Afghanistan's Independent Human Rights Commission says it has documented the existence of at least 12 private jails around the country.

Ahmad Nader Nadery, who chairs the commission, says warlords and corrupt local officials use private prisons to intimidate political rivals and other people they dislike.

"They are not only political enemies, but they are, as well, some personal enemies that they had some family problems with or some financial problems with," he explained.

Mr. Nadery says many of the private jails are in fact registered as government prisons but are used for the arbitrary incarceration of anyone who displeases a local military commander or other local official.

He cites one case in which a heroin-dealing police chief used a prison under his authority to intimidate business partners.

"You can find that the head of police tried to detain somebody because they were not agreed on a deal for drugs. So he just put him in detention to get the money," he said.

After the overthrow of Afghanistan's hard-line Taleban leaders in 2001, the transitional government placed most of the country's administrative districts under the authority of anti-Taleban commanders.

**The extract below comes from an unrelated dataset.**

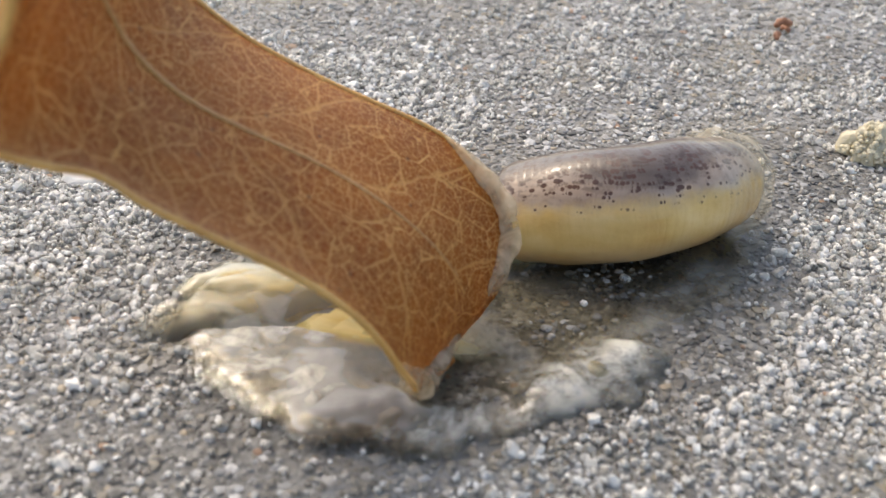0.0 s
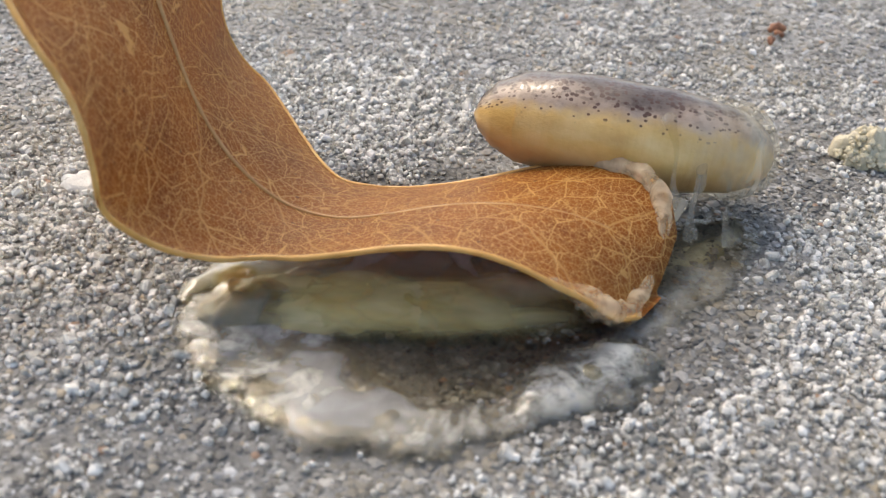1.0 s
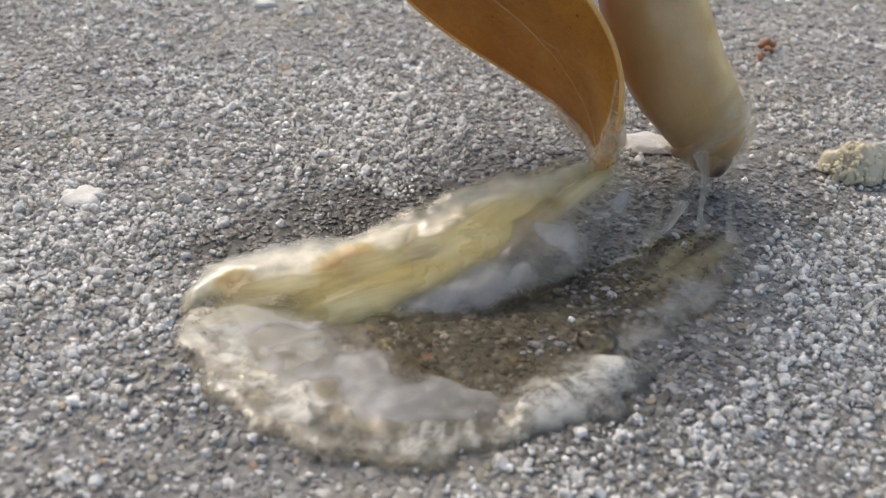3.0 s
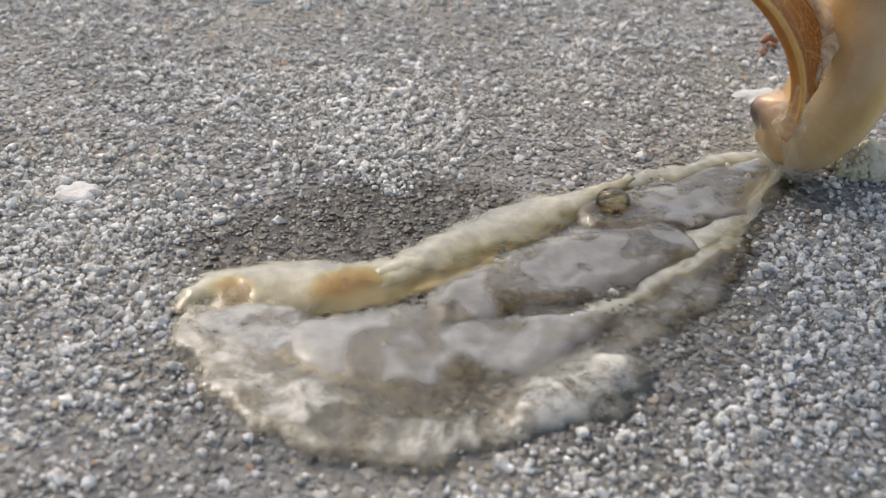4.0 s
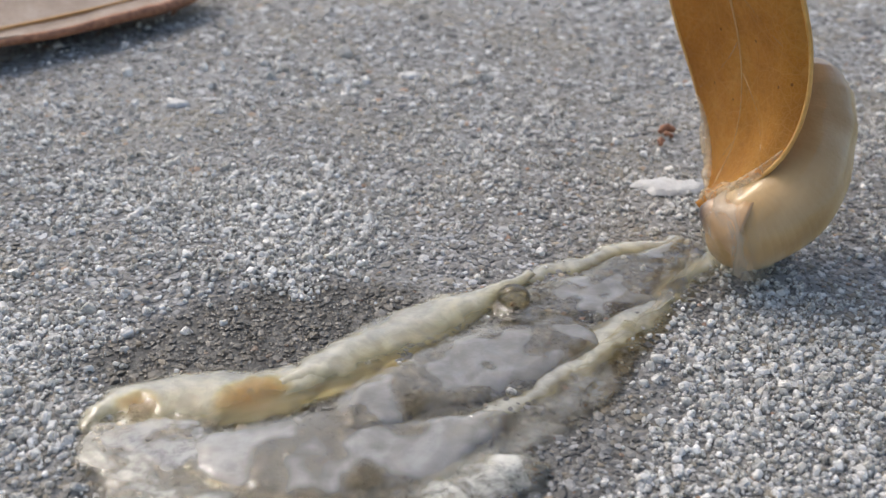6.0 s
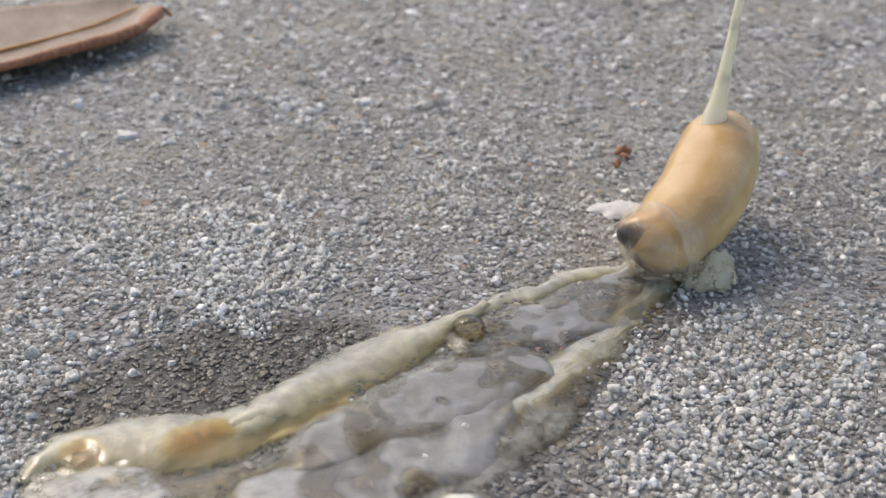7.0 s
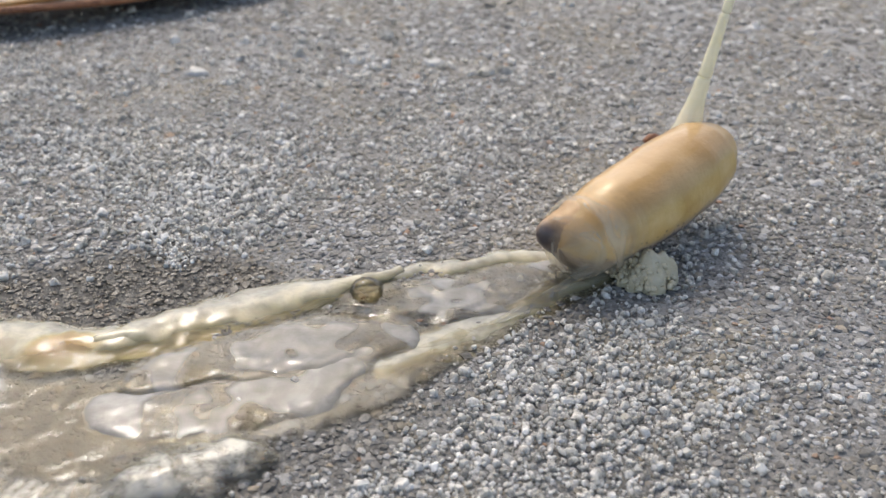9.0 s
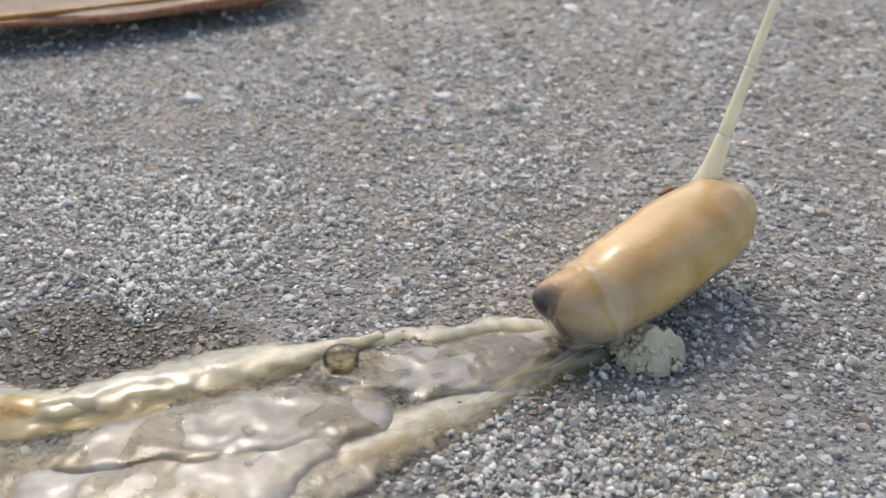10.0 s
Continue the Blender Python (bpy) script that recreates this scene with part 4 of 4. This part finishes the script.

Some of these have since been accused of acting as warlords, running their own mini-states and ignoring central government authority.

Afghan Interior Minister Ali Jalali says he is working to track down commanders who use local prisons to extort money from the populace.

"Fortunately, the situation is improving, but still there are people who are jailing persons in order to tax them or to milk the family [for money]," he said.

Mr. Jalali says that provincial governors and major commanders are not as much of a problem as district officials and the commanders of smaller units.

He says these "mini-warlords" employ their militias, which often serve as the local police force, to project their power.

To counter the problem, the interior ministry is training a national police force with the aim of replacing corrupt law enforcement units.

The ministry also is working with the human rights commission to investigate cases where local prisons are being misused as private jails.

While Human Rights Commissioner Nadery praises the interior minister's efforts, he adds that sometimes warlords can achieve their aims without the use of private jails.

In such cases, the U.S.-led coalition forces hunting remnants of the Taleban often serve as unwitting jailers for the warlords.

"Some of the warlords and commanders, they're pushing some others to pay some ransoms, otherwise they will introduce them to the coalition as a member of Taleban or al-Qaida," he explained.

But Mr. Nadery also points to a number of successes in the effort to close the private jails. For instance, a top police official was recently dismissed in the western province of Herat, after he was found to be arbitrarily imprisoning locals.